JERUSALEM (Reuters) - Israeli police shot dead a Palestinian who stabbed an officer in Jerusalem on Sunday, a spokesman said, in the latest attack in a two-month wave of violence and Palestinian health officials said a youth was killed in East Jerusalem.
Near a main gate of Jerusalem’s walled Old City, the Palestinian pulled out a knife and stabbed a border policeman in the neck, wounding him, before being shot by officers, the spokesman said.
Almost daily Palestinian stabbings, car rammings and shootings have killed 19 Israelis and one U.S. citizen since Oct. 1.
Israeli forces have killed 95 Palestinians, many of whom were carrying out assaults and others in clashes with police and troops. Many of those killed have been teenagers.
A 17-year-old Palestinian youth, Ayman Al-Abbassi, was killed on Sunday night in a clash in East Jerusalem, the Palestinian health ministry reported.
An Israeli police spokeswoman said about 10 petrol bombs had been hurled at officers. They opened fire but could not confirm if they had hit anyone.
Palestinian allegations that Israel is trying to alter the religious status quo at a Jerusalem holy site - known to Muslims as the Noble Sanctuary, where al-Aqsa mosque stands, and to Jews as the Temple Mount - have fueled the violence.
Non-Muslim prayer is banned around al-Aqsa and Israel has said it will not change that.

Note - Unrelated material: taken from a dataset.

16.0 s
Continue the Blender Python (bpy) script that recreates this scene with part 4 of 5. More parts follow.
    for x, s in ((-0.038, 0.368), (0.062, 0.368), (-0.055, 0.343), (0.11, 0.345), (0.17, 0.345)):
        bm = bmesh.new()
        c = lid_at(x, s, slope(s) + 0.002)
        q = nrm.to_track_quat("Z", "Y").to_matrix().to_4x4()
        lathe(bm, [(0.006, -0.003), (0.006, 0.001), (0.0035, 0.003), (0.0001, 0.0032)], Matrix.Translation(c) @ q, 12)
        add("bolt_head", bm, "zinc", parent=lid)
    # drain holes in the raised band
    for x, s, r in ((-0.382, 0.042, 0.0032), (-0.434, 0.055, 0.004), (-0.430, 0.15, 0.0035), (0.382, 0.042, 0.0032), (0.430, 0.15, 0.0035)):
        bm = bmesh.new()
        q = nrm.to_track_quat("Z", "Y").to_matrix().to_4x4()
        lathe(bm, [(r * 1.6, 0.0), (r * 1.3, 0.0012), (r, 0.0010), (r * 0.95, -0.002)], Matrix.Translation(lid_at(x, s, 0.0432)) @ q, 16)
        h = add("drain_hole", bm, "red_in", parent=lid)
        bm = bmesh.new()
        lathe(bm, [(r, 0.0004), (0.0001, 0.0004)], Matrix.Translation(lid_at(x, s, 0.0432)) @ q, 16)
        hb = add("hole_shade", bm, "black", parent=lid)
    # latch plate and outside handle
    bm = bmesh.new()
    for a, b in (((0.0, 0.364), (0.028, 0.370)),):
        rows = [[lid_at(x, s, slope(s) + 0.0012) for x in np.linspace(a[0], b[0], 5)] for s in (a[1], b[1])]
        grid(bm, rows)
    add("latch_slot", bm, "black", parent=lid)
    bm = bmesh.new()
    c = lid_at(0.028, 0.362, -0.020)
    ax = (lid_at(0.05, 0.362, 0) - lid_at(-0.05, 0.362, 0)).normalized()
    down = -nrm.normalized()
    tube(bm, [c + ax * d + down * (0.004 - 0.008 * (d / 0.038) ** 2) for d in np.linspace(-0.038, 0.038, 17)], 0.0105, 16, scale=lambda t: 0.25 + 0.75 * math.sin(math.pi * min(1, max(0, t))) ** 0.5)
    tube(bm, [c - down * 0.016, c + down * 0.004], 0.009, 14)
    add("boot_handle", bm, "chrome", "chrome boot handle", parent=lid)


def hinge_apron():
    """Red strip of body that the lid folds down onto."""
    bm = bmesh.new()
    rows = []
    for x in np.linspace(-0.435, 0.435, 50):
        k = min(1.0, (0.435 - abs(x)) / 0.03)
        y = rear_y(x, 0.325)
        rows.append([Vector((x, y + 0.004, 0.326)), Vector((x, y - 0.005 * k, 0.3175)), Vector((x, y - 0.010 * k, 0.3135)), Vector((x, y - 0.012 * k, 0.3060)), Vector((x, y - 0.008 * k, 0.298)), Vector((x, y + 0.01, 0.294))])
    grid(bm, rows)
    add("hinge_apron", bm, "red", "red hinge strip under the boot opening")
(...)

But more visits by Jewish religious activists and ultra-nationalist Israeli politicians to the complex, where two biblical temples once stood, have done little to convince Palestinians.
Overnight in the occupied West Bank city of Hebron, Israeli forces shut down a Palestinian radio station that the military said had repeatedly broadcast material which promoted and encouraged “terror and acts of violence” against Israeli citizens and security forces.
The station owner, Talab al-Jabar, told Reuters that the broadcaster, called Dream, was not inciting but simply reporting on events. “I can tell you that Dream radio will be back on air very soon and it will be stronger,” he said.